Director Sidney Lumet
About In this lauded satire, veteran news anchorman Howard Beale (Peter Finch) discovers that he’s being put out to pasture, and he’s none too happy about it. After threatening to shoot himself on live television, instead he launches into an angry televised rant, which turns out to be a huge ratings boost for the UBS network. This stunt allows ambitious producer Diana Christensen (Faye Dunaway) to develop even more outrageous programming, a concept that she takes to unsettling extremes.
Moon: no moon
Where to Watch: Own copy
- This is for anyone who loves the work of Aaron Sorkin. Particularly those who have watched, and loved, his 2012 drama The Newsroom. Not that this film takes away from Sorkin’s creation, far from it. This provides a viewer with an insight to the inspiration behind the work. I also suspect that there are some Easter Eggs hidden within the 3 season, Jeff Daniels fronted, show.

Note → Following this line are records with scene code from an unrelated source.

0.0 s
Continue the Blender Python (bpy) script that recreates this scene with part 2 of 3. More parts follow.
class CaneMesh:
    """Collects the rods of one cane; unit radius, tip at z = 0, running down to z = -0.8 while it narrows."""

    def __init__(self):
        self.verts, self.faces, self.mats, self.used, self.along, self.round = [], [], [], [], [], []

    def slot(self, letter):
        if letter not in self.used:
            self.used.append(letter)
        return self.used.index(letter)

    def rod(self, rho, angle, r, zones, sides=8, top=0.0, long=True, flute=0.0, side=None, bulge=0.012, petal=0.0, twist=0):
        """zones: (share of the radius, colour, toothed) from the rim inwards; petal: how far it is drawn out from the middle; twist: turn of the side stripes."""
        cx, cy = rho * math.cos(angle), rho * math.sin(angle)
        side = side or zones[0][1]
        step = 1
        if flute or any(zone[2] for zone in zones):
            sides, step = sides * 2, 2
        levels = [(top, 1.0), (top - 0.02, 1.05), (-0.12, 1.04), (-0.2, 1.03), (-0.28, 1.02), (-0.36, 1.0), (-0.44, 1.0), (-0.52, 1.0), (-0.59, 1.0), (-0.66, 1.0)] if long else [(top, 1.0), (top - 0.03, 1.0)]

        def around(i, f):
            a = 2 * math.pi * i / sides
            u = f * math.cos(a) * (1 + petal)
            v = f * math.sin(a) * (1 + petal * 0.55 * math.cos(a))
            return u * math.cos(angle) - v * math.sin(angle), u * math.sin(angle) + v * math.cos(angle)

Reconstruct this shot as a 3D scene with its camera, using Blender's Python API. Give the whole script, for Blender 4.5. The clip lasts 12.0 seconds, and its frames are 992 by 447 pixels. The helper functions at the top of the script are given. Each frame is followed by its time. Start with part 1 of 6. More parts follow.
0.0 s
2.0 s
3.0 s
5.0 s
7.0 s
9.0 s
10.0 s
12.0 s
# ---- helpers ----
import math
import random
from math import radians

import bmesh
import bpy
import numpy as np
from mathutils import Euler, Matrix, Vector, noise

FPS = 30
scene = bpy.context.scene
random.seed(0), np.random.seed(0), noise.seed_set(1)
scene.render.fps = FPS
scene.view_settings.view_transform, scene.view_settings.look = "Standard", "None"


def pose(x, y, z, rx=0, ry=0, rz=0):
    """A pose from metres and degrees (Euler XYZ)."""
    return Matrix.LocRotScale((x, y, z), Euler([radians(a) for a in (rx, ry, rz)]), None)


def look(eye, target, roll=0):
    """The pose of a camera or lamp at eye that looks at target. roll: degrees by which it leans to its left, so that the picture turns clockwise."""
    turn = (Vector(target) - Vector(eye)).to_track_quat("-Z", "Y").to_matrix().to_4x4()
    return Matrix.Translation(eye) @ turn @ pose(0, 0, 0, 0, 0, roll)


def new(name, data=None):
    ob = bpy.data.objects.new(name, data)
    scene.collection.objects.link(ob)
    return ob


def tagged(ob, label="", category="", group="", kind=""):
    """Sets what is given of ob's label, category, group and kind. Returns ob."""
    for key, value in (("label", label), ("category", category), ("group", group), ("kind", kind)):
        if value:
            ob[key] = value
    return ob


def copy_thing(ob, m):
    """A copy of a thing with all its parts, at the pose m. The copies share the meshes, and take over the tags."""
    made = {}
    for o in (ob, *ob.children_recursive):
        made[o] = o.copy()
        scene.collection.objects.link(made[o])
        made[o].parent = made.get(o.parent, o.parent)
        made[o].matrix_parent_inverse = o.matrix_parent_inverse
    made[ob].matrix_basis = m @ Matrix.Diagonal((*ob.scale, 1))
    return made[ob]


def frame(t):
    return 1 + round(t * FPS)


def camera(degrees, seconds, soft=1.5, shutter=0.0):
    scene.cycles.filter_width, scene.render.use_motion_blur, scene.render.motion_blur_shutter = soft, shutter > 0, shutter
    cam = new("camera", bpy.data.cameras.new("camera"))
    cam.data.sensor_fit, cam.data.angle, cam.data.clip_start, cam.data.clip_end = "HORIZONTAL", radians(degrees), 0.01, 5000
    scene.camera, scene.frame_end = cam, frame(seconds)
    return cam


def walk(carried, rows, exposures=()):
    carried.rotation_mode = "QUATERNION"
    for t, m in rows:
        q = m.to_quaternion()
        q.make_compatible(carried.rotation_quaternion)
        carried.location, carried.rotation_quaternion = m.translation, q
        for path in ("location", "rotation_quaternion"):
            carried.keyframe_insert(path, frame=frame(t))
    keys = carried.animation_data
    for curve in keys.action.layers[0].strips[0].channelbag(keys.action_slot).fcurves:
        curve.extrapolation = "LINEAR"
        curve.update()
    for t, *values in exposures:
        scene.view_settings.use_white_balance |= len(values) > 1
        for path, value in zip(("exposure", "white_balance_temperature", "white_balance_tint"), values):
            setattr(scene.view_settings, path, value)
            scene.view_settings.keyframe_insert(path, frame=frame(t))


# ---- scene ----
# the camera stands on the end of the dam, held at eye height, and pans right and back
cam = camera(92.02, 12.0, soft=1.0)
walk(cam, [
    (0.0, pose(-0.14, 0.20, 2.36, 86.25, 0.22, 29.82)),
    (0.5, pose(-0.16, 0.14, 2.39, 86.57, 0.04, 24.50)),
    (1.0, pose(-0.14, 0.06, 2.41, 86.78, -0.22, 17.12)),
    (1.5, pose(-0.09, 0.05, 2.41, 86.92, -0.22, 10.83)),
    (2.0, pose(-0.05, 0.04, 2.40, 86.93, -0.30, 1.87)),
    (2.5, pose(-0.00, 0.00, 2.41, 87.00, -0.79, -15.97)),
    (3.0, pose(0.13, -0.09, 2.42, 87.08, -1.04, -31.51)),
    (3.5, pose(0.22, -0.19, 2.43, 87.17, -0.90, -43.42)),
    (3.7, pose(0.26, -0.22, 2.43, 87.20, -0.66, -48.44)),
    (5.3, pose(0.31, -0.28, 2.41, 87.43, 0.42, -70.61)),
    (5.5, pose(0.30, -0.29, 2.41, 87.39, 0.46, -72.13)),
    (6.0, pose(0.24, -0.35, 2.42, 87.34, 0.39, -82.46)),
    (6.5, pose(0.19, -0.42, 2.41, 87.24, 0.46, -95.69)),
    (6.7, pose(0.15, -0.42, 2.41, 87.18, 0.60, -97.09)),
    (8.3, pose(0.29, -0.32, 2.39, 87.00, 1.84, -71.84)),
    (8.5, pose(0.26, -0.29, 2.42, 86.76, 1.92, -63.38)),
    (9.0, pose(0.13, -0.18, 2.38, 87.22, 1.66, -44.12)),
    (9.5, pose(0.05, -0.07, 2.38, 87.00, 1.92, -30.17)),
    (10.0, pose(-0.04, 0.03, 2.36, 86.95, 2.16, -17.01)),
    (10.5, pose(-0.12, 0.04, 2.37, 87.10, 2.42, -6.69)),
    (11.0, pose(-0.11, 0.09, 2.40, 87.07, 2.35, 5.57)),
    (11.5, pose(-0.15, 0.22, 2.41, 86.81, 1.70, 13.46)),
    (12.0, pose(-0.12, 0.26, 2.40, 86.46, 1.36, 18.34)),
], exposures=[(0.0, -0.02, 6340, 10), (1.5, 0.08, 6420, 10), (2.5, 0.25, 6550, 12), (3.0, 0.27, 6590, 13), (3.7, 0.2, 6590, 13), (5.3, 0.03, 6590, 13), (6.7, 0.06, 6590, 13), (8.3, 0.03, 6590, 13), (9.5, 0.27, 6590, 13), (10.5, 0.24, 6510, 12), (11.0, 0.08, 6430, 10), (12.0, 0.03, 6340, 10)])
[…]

I’d also say this is perfect for those who have enjoyed The Morning Show.
- I’m not sure I’d heard of Peter Finch before watching this film. However, his performance was something else. It is easy to see why he won the best actor awards. I must admit, I do shy away from War based films, but perhaps this is the push I need to explore the genre. (Correction, I have seen Finch in A Town Like Alice. I know exactly who he plays, but I do not remember it.)
- This is a prophetic tale akin to that of 1984 and almost as dark a morality story as A Handmaid’s Tale. While it could easily be reworked to fit our modern setting, the idea that this came as a “warning” does add to the horrific nature of that ending.
- The cast is made up of people you will recognise, but not necessarily place. Yes, it may distract you from the narrative, but its really quite fun to work out what you know people from.
- Modern viewers have been ruined by on-your-nose satire and might miss some of the cues and nods being set out of the era in which the film was made. I’ll be honest, I didn’t even look anything up about this film prior to putting it on. I simply wanted to watch a film from the 70s and it was the first one to come up. It wasn’t obvious to me that it *was* satire until reading up on it.
- It’s a very static and dialogue led film. This might seem like a strange criticism for someone who adores Sorkin and has a yearly rewatch of the Gilmore Girls. However, Sorkin did develop the ‘walk and talk’ and that really does give movement to his work.
Network feels a little like a Samuel Beckett play; they all use a lot of words, but they don’t say very much at all. It felt to me, that this film had the same problem as Beckett’s play ‘Happy Days’ in which for two hours you watch ONE actor, buried from the waist talk to an unseen person. No movement, whatsoever.
A thought provoking must-see movie. Less painful than Citizen Kane, but you won’t necessarily feel entertained.